LOST ALL MY MALTING PICTUREEEEEEEEEEEEESSSSSSSS

F F F. My phone decided to stop working yesterday, and so I lost all of the pictures of the latter half of the malting process. I was going to do a step by step on how to malt... anyways, Im going to Best Buy to see if they can help me out. Hopefully they can get my pictures back, if not I might be SOL.

BALLS!

BEAUTIFUL DAY TO BREW

Denver is awesome. The weather is great, and today it is particularly nice outside. I just mashed in on my first attempt at a repeat/improvement on a home malt brew, and now I'm just hanging outside with the Busterman smoking a pipe and rocking a homebrew.

This is the best hobby in the world. I can imagine brewers hundreds of years ago doing the exact same thing as I am right now, and for some reason, its profoundly comforting.

That's all all I have to say about that.


SCIENCE EXPERIMENT

For a while now, I have been malting and toasting my own grains for all my beers. I think the official count is the last eight batches have been made from only home malt. Suck on that, overpriced homebrew shop! The only problem is the fact that I tend to jump into things full-force, like an action star jumping out of the third story window of a burning building while rescuing a baby. Sure, in the end it turns out great, but I don't take the time to think things through and take notes, so when I go to repeat the process, I could end up with a totally different beer. Or using the same analogy, I could end up with a broken leg and a dead baby.

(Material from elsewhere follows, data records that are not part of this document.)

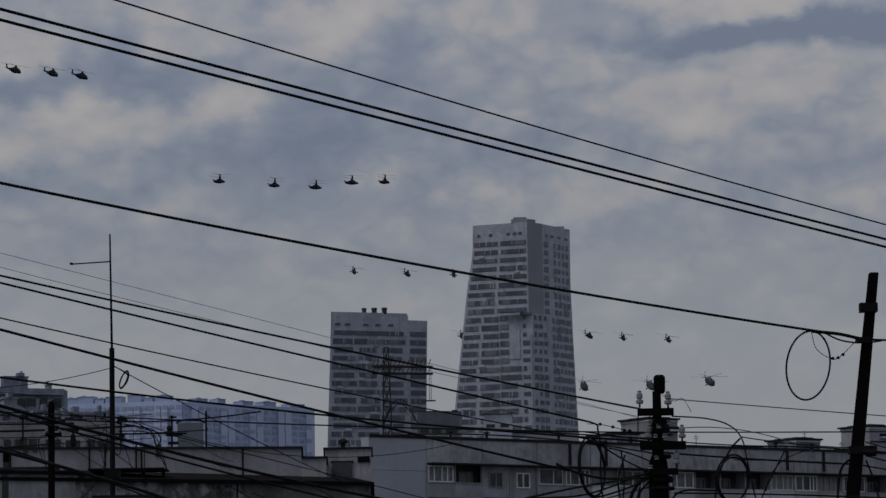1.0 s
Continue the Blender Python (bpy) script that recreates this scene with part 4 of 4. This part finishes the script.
drop([(1.10, 60.00, 6.37), (1.16, 60.00, 6.27), (1.01, 60.00, 5.80), (0.75, 60.00, 5.29)], 0.013)
drop([(1.62, 60.00, 5.71), (1.69, 60.00, 6.04), (1.90, 60.00, 6.18), (2.42, 60.00, 6.17)], 0.016)
drop([(-10.98, 88.00, 9.70), (-10.49, 88.00, 9.52), (-10.10, 88.00, 9.18), (-9.87, 88.00, 8.49)], 0.012)
drop([(-10.69, 88.00, 9.24), (-10.48, 88.00, 9.45), (-10.20, 88.00, 9.32), (-10.05, 88.00, 8.76)], 0.008)
drop([(-11.32, 88.00, 9.52), (-11.52, 88.00, 9.17), (-11.40, 88.00, 8.61)], 0.008)
drop([(-10.94, 77.00, 8.45), (-11.31, 77.00, 8.51), (-11.36, 77.00, 8.21), (-11.19, 77.00, 7.78)], 0.008)
drop([(4.77, 60.00, 6.71), (4.51, 60.00, 6.52), (4.43, 60.00, 6.10), (4.41, 60.00, 5.35)], 0.02)
drop([(4.91, 60.00, 6.62), (5.03, 60.00, 6.29), (5.14, 60.00, 5.82), (5.22, 60.00, 5.35)], 0.016)
drop([(5.59, 58.00, 6.55), (5.61, 58.00, 6.27), (5.61, 58.00, 5.82), (5.60, 58.00, 5.28)], 0.022)
drop([(5.68, 58.00, 6.27), (5.84, 58.00, 6.41), (5.97, 58.00, 6.28), (6.15, 58.00, 5.82), (6.28, 58.00, 5.28)], 0.022)
drop([(-1.71, 60.00, 5.49), (-1.15, 60.00, 5.91), (-0.40, 60.00, 6.06), (0.17, 60.00, 5.85), (0.64, 60.00, 5.33)], 0.012)
drop([(4.07, 60.00, 8.77), (4.14, 60.00, 8.50), (4.35, 60.00, 8.34), (4.51, 60.00, 8.34), (4.78, 60.00, 8.59)], 0.006)
drop([(4.07, 59.90, 8.78), (4.49, 59.90, 8.73), (4.87, 59.90, 8.64)], 0.028)
drop([(4.25, 59.85, 8.76), (4.50, 59.85, 8.63), (4.76, 59.85, 8.575), (5.05, 59.85, 8.575), (5.22, 59.90, 8.60)], 0.014)

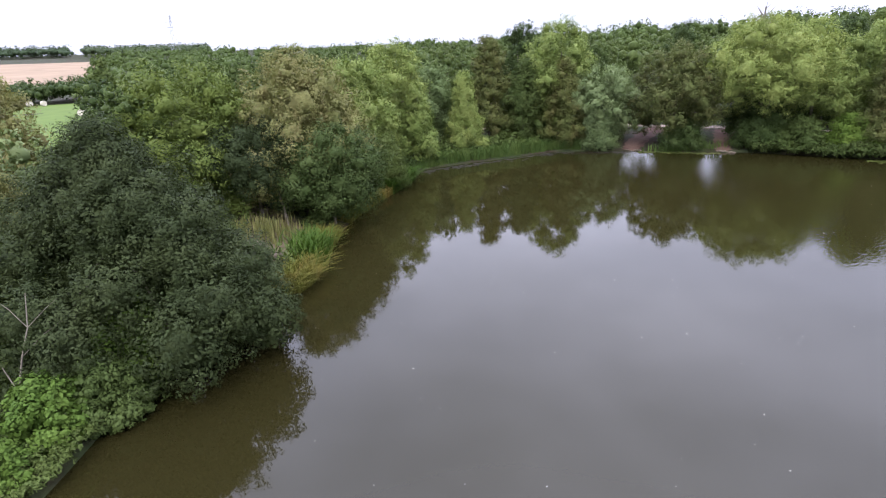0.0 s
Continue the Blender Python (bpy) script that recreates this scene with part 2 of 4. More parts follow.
gust = ramp(n, l, noise_node(n, l, 0.07, 3.0), [(0.30, (0.45, 0.45, 0.45)), (0.65, (1, 1, 1))])
lee, slant2 = n.new("ShaderNodeMapRange"), n.new("ShaderNodeMath")
slant2.operation = "MULTIPLY_ADD"
slant2.inputs[1].default_value = -1.2
l.new(sep.outputs["Y"], slant2.inputs[0])
l.new(sep.outputs["X"], slant2.inputs[2])
l.new(slant2.outputs[0], lee.inputs["Value"])
lee.inputs["From Min"].default_value, lee.inputs["From Max"].default_value = 15.0, 85.0
lee.inputs["To Min"].default_value, lee.inputs["To Max"].default_value = 1.0, 0.22
lee.interpolation_type = "SMOOTHSTEP"
# still water in the shelter of the tree-lined bank
shelter, slant3, slant4 = n.new("ShaderNodeMapRange"), n.new("ShaderNodeMath"), n.new("ShaderNodeMath")
slant4.operation, slant3.operation = "MULTIPLY", "MULTIPLY_ADD"
slant4.inputs[1].default_value, slant3.inputs[1].default_value = 0.498, 0.867
l.new(sep.outputs["X"], slant4.inputs[0])
l.new(sep.outputs["Y"], slant3.inputs[0])
l.new(slant4.outputs[0], slant3.inputs[2])
l.new(slant3.outputs[0], shelter.inputs["Value"])
shelter.inputs["From Min"].default_value, shelter.inputs["From Max"].default_value = 60.0, 68.0
shelter.inputs["To Min"].default_value, shelter.inputs["To Max"].default_value = 1.0, 0.35
shelter.interpolation_type = "SMOOTHSTEP"
breeze = mix(n, l, 1.0, mix(n, l, 1.0, wind.outputs[0], gust, "MULTIPLY"), lee.outputs[0], "MULTIPLY")
force = mix(n, l, 1.0, mix(n, l, 1.0, breeze, shelter.outputs[0], "MULTIPLY"), (0.03, 0.03, 0.03), "ADD")
rip = n.new("ShaderNodeTexNoise")
rip.inputs["Scale"].default_value, rip.inputs["Detail"].default_value = 1.0, 1.6
rip.inputs["Distortion"].default_value = 0.35
rmap = n.new("ShaderNodeMapping")
rmap.vector_type = "TEXTURE"
rmap.inputs["Rotation"].default_value = (0, 0, radians(44))
rmap.inputs["Scale"].default_value = (0.40, 0.170, 1.0)
l.new(co.outputs["Object"], rmap.inputs[0])
l.new(rmap.outputs[0], rip.inputs["Vector"])
hgt = mix(n, l, 1.0, rip.outputs["Fac"], force, "MULTIPLY")
bump(n, l, b, hgt, 1.0, 0.029)


# ---- mesh helpers ----
rng = np.random.default_rng(7)


def mesh_from(name, verts, quads, mats, tris=None, smooth=False, normals=None):
    """A mesh from arrays of corners, four-sided and three-sided faces."""
    me = bpy.data.meshes.new(name)
    verts = np.asarray(verts, dtype=np.float32)
    loops, starts = [], []
    at = 0
    if quads is not None and len(quads):
        q = np.asarray(quads, dtype=np.int32)
        loops.append(q.ravel())
        starts.append(np.arange(len(q), dtype=np.int32) * 4)
        at = q.size
    if tris is not None and len(tris):
        t3 = np.asarray(tris, dtype=np.int32)
        loops.append(t3.ravel())
        starts.append(at + np.arange(len(t3), dtype=np.int32) * 3)
    loops, starts = np.concatenate(loops), np.concatenate(starts)
    me.vertices.add(len(verts))
    me.vertices.foreach_set("co", verts.ravel())
    me.loops.add(len(loops))
    me.loops.foreach_set("vertex_index", loops)
    me.polygons.add(len(starts))
    me.polygons.foreach_set("loop_start", starts)
    if smooth:
        me.polygons.foreach_set("use_smooth", np.ones(len(starts), dtype=bool))
    for m in (mats if isinstance(mats, (list, tuple)) else [mats]):
        me.materials.append(m)
    if normals is not None:
        me.attributes.new("custom_normal", "FLOAT_VECTOR", "POINT").data.foreach_set("vector", np.asarray(normals, dtype=np.float32).ravel())
    me.update(calc_edges=True)
    return me


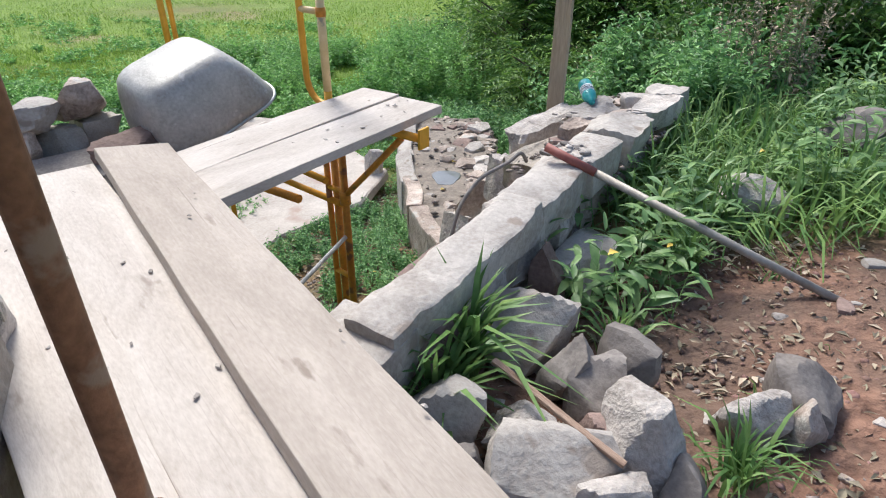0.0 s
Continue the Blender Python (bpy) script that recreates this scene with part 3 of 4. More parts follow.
# ---- wheelbarrow tray ----
def tray():
    right, depth = Vector((0.62, 0.785, 0)), Vector((-0.785, 0.62, 0))
    axis_dir = (Vector((0, 0, 1)) - right * 0.36 - depth * 0.12).normalized()
    e1 = (right - axis_dir * right.dot(axis_dir)).normalized()
    e2 = axis_dir.cross(e1)
    top = empty("wheelbarrow_tray", Matrix.Identity(4), "upturned scratched grey steel wheelbarrow tray on planks", "wheelbarrow")
    rows = ((0.0, 0.385, 0.325, 4.2), (0.06, 0.37, 0.315, 4.4), (0.16, 0.335, 0.29, 4.6), (0.26, 0.29, 0.26, 4.8), (0.315, 0.262, 0.235, 4.6), (0.345, 0.235, 0.205, 4.2), (0.36, 0.19, 0.16, 3.6), (0.366, 0.08, 0.06, 2.6))
    bm = bmesh.new()
    rings, n = [], 56
    for h, ra, rb, p in rows:
        ring = []
        for k in range(n):
            t = 2 * math.pi * k / n
            c, s = math.cos(t), math.sin(t)
            x, y = ra * math.copysign(abs(c) ** (2 / p), c), rb * math.copysign(abs(s) ** (2 / p), s)
            x -= 0.06 * h / 0.37
            v = axis_dir * h + e1 * x + e2 * y
            v += 0.006 * noise.noise_vector(v * 5)
            ring.append(bm.verts.new(v))
        rings.append(ring)
    for q, w in zip(rings, rings[1:]):
        for k in range(n):
            bm.faces.new((q[k], q[(k + 1) % n], w[(k + 1) % n], w[k]))
    bm.faces.new(rings[-1])
    low = min(v.co.z for v in bm.verts)
    rim = [v.co.copy() for v in rings[0]]
    shell = part("tray_shell", bm, TRAY, top, smooth=True)
    solid = shell.modifiers.new("thick", "SOLIDIFY")
    solid.thickness = 0.003
    part("rim", tube_bm(rim + rim[:2], 0.0095, 8), STEEL, top, "rolled steel rim")
    top.location = (-1.415, 3.30, -0.345 - low + 0.01)
    return top


tray()

# ---- loose stones on the lower deck ----
G, B, R_, D = GREY_STONE, BROWN_STONE, RED_STONE, DARK_STONE
ROW = "stones lined along the deck"
for x, y, z, sx, sy, sz, yaw, m, label, seed in (
        (-3.12, -0.03, -0.43, 0.37, 0.27, 0.115, 90, G, "flat grey rough stone on the deck", 21),
        (-3.2, 0.25, -0.388, 0.34, 0.26, 0.15, 85, G, "pale rough stone beside the concrete blocks", 22),
        (-3.3, 0.5, -0.388, 0.35, 0.22, 0.15, 82, G, "thin pale stone leaning in the rubble", 23),
        (-2.8, 0.4, -0.388, 0.3, 0.24, 0.235, 80, B, "steep angular brown stone on deck", 24),
        (-2.79, 0.665, -0.388, 0.385, 0.27, 0.205, 82, B, "angular stone with rust-coloured face", 25),
        (-2.96, 0.86, -0.388, 0.2, 0.07, 0.24, 110, G, "thin upright stone flake", 26),
        (-3.03, 0.97, -0.388, 0.3, 0.24, 0.22, 85, G, "pale upright angular stone on deck", 27),
        (-2.53, 0.93, -0.388, 0.19, 0.17, 0.21, 60, G, "small grey stone behind the post", 28),
        (-2.74, 1.23, -0.388, 0.31, 0.25, 0.25, 85, R_, "reddish brown angular stone on deck", 29),
        (-2.66, 1.44, -0.347, 0.29, 0.25, 0.245, 80, G, "rounded grey stone in the row", 30),
        (-2.84, 1.76, -0.347, 0.295, 0.22, 0.2, 80, G, "grey stone at the back of the row", 31),
        (-2.42, 1.62, -0.345, 0.445, 0.25, 0.21, 74, B, "long loaf-shaped brown stone on the plank", 32),
        (-2.49, 2.0, -0.345, 0.31, 0.26, 0.255, 75, B, "squarish brown stone in the row", 33),
        (-2.35, 2.22, -0.345, 0.15, 0.2, 0.225, 80, G, "split grey stone standing upright", 34),
        (-2.33, 2.33, -0.345, 0.12, 0.16, 0.23, 120, G, "small wedge of grey stone", 35),
        (-2.11, 2.355, -0.345, 0.165, 0.2, 0.305, 70, B, "tall narrow brown stone standing upright", 36),
        (-2.12, 2.63, -0.345, 0.29, 0.25, 0.265, 65, B, "dark rounded stone in the row", 37),
        (-2.02, 2.84, -0.345, 0.2, 0.2, 0.185, 60, BLOCK, "worn concrete block piece with rounded corners", 38),
        (-1.95, 3.08, -0.345, 0.22, 0.2, 0.185, 55, BLOCK, "grooved concrete block beneath a red stone", 39)):
    rock(x, y, z, sx * 1.06, sy * 1.08, sz * 1.02, yaw, m, label, seed, group=ROW, rough=0.09, sq=0.92 if m is BLOCK else 0.6, points=6 if m is BLOCK else 20)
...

OK, maybe not that bad, but with all of my home malted beers I have been putting in two to four specialty malts, roasted for different lengths of time. This becomes a problem because in the end I don't really know which malt is having the greatest effect on the color and taste of my finished beers. And now that the burning obsession with home malting has died down, its time to get serious and start learning the effects of toasting and roasting on my beers.

So with all that in mind, over the last couple of weeks I made two wheat beers: a dunkleweizen and a hefeweizen. The hefeweizen recipe looked like this:

2.4 lb pale malt
2.4 lb wheat malt
Mt Hood/Goldings to 15 IBU

Easy enough. Mashed in the mid 50's. I racked this one over to "secondary", which basically means I want to free up my buckets and look at my pretty beer in a see through container, and it looks like this:

The dunkleweizen was essentially the same recipe, BUT (and I know I already talked about this in my last post) I roasted half of the wheat malt in the oven @ 400 degrees for 30 minutes. Differnent hop schedule too, but this experiment was more about color, so that doesn't matter. I JUST racked that one over to the OMGlookatmyprettybeerbottle a few minutes ago and it looks like THIS!
Big difference! Also, the sample tasted great. Roasted wheat is something I have never been able to use since it doesn't really exist at a homebrew shop, and it is VERY interesting.

Both beers taste awesome and I am pumped to keg them. Actually, now I think it will be easier for me to continue to let my pumpkin beer age until Thanksgiving, since I know I have these two great beers on deck!

Alright, I gotta go work on getting a keg empty so I can get one of these going... PEACE!

WINTER BREWING=BEST BREWING

The snow is falling, Buster hates going outside, I have to go find my jacket, and my beers always stay in the perfect fermentation temp... yep, its wintertime again! I never thought I would be the guy to say it, but damn it, I love the winter. Since I have not done a brewing update in a while, I figured now would be a good time to just post my brewing adventures of the last couple of weeks.

The first thing I did when I got home from tour was malt a batch of wheat. It took FOREVER, I assume because of the colder temperatures. The first thing I brewed with that batch of wheat was my hefeweizen recipe. Same recipe that I always make, but this time with HOME MALT! I just pulled a sample of this batch the other day and it tastes great, only a week in.

The second thing I brewed was a dunkelweizen, kinda. What I did was I toasted 1.5 pounds of my wheat malt in the oven @400 degrees for a half hour, and I also used S04 instead of 06, hence the "kinda." Heres a picture of me preparing for my brew day ritual. Isn't that grist pretty?
Today I started a new batch of barley malt
AND tasted my pumpkin ale, which is tasting pretty damn awesome right about now. I'm trying hold out until my mom visits to keg it, but I don't know if I will make it that long!

Other than that, I've just been enjoying the weather and enjoying my beers currently on tap. Right now, its my copper ale (which is the tits), my Chinook IPA (tasting pretty good as well) and apfelwein, which I can't get enough of. Life is great.